§ YOUR OBJECTIVE
Write out exactly the lines between the line containing "More parts follow." and the line containing "200.0, 0.0006, True)", including both of those lines, and nothing more.
((
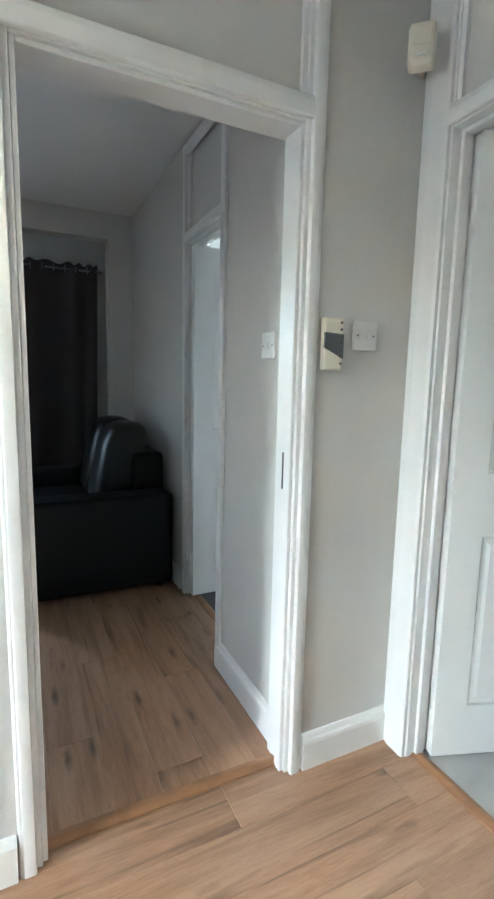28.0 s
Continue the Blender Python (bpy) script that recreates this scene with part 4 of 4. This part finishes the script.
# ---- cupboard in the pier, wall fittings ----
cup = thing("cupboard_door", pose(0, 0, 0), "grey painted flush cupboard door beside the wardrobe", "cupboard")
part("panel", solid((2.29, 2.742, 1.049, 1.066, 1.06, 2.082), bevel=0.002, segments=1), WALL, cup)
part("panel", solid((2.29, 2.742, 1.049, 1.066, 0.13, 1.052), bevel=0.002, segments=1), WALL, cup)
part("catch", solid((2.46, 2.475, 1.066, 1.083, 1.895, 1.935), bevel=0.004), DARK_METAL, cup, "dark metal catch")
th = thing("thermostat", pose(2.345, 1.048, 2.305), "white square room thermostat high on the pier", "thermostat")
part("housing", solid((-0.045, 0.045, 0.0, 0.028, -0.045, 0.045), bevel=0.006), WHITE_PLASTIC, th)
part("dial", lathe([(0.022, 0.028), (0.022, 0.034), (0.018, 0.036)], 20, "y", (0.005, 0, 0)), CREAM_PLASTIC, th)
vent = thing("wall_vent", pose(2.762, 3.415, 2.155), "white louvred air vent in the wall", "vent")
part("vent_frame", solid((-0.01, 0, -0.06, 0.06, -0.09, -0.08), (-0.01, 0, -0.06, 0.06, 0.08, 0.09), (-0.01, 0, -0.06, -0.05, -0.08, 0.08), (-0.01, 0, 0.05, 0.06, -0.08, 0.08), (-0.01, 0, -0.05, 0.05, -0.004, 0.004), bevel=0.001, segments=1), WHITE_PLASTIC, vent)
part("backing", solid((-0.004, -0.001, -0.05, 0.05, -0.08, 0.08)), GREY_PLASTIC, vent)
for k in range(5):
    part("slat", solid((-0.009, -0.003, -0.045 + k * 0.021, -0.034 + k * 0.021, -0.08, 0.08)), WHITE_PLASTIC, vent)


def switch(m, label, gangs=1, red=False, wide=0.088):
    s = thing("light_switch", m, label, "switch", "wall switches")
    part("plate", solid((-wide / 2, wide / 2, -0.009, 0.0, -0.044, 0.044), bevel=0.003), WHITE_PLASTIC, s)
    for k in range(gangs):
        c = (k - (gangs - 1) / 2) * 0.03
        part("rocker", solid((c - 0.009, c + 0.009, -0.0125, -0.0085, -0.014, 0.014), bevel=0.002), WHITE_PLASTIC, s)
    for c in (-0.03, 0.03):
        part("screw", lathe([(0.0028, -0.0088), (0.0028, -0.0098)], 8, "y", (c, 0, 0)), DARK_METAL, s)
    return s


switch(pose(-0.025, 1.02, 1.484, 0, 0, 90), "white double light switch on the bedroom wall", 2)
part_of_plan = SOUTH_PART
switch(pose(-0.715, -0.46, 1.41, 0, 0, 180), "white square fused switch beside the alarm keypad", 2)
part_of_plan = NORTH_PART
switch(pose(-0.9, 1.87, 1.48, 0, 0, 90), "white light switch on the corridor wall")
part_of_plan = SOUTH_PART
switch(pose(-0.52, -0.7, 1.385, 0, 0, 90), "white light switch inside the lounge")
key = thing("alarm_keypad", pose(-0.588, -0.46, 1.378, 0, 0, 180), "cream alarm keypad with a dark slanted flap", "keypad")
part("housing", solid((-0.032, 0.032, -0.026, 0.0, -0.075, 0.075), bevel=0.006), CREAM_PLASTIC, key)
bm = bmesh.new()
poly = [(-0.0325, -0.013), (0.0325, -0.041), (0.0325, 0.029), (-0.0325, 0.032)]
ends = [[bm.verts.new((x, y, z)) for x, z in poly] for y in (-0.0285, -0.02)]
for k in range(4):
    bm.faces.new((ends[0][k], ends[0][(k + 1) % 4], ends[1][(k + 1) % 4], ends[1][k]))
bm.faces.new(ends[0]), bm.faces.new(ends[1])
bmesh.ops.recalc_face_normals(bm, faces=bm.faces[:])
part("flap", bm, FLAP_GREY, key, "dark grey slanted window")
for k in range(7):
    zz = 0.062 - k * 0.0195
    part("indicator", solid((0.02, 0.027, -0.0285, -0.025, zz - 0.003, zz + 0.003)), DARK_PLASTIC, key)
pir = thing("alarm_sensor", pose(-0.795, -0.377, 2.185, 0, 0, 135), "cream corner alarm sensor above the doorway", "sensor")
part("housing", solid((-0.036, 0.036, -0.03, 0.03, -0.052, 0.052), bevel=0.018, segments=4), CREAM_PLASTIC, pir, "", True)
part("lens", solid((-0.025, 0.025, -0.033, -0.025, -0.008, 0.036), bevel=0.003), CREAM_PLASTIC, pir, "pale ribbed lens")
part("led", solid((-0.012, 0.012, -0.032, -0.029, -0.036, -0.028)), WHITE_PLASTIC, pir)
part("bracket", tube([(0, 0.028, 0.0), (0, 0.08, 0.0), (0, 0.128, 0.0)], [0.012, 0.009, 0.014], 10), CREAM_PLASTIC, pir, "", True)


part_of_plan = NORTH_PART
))
((
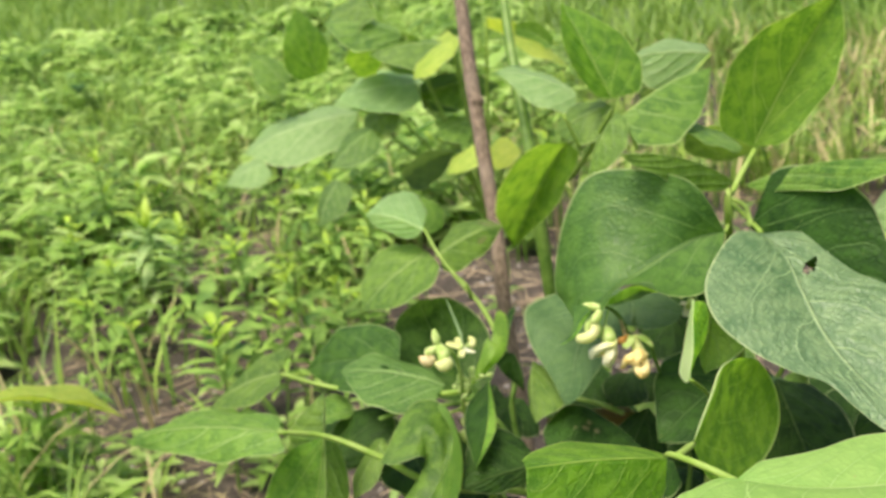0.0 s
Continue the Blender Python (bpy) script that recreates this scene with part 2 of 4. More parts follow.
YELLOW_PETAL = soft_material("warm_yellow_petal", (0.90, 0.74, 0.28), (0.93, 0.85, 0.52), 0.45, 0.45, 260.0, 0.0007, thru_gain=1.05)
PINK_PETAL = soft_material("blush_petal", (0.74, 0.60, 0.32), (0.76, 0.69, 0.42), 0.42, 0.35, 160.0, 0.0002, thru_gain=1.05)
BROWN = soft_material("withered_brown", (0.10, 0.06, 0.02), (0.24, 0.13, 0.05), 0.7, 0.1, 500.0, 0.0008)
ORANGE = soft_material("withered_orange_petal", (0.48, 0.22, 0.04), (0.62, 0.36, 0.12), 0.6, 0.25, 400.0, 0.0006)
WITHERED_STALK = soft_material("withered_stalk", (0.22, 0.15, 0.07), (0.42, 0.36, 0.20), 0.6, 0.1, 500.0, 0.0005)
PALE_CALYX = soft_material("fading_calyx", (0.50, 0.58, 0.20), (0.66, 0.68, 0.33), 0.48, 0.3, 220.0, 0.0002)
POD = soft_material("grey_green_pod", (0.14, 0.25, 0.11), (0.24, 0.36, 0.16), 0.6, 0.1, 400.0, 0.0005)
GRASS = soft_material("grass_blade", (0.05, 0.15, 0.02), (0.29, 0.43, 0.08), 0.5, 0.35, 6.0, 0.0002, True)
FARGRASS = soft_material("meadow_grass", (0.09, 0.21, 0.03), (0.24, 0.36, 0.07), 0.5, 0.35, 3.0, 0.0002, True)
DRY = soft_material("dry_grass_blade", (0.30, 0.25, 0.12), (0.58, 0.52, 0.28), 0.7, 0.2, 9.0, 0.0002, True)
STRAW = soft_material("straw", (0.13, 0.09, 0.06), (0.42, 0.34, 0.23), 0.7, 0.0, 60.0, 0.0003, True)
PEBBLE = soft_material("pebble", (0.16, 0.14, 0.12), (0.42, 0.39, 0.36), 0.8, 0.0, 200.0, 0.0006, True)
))
§ FULL RESPONSE
Continue the Blender Python (bpy) script that recreates this scene with part 2 of 4. More parts follow.
YELLOW_PETAL = soft_material("warm_yellow_petal", (0.90, 0.74, 0.28), (0.93, 0.85, 0.52), 0.45, 0.45, 260.0, 0.0007, thru_gain=1.05)
PINK_PETAL = soft_material("blush_petal", (0.74, 0.60, 0.32), (0.76, 0.69, 0.42), 0.42, 0.35, 160.0, 0.0002, thru_gain=1.05)
BROWN = soft_material("withered_brown", (0.10, 0.06, 0.02), (0.24, 0.13, 0.05), 0.7, 0.1, 500.0, 0.0008)
ORANGE = soft_material("withered_orange_petal", (0.48, 0.22, 0.04), (0.62, 0.36, 0.12), 0.6, 0.25, 400.0, 0.0006)
WITHERED_STALK = soft_material("withered_stalk", (0.22, 0.15, 0.07), (0.42, 0.36, 0.20), 0.6, 0.1, 500.0, 0.0005)
PALE_CALYX = soft_material("fading_calyx", (0.50, 0.58, 0.20), (0.66, 0.68, 0.33), 0.48, 0.3, 220.0, 0.0002)
POD = soft_material("grey_green_pod", (0.14, 0.25, 0.11), (0.24, 0.36, 0.16), 0.6, 0.1, 400.0, 0.0005)
GRASS = soft_material("grass_blade", (0.05, 0.15, 0.02), (0.29, 0.43, 0.08), 0.5, 0.35, 6.0, 0.0002, True)
FARGRASS = soft_material("meadow_grass", (0.09, 0.21, 0.03), (0.24, 0.36, 0.07), 0.5, 0.35, 3.0, 0.0002, True)
DRY = soft_material("dry_grass_blade", (0.30, 0.25, 0.12), (0.58, 0.52, 0.28), 0.7, 0.2, 9.0, 0.0002, True)
STRAW = soft_material("straw", (0.13, 0.09, 0.06), (0.42, 0.34, 0.23), 0.7, 0.0, 60.0, 0.0003, True)
PEBBLE = soft_material("pebble", (0.16, 0.14, 0.12), (0.42, 0.39, 0.36), 0.8, 0.0, 200.0, 0.0006, True)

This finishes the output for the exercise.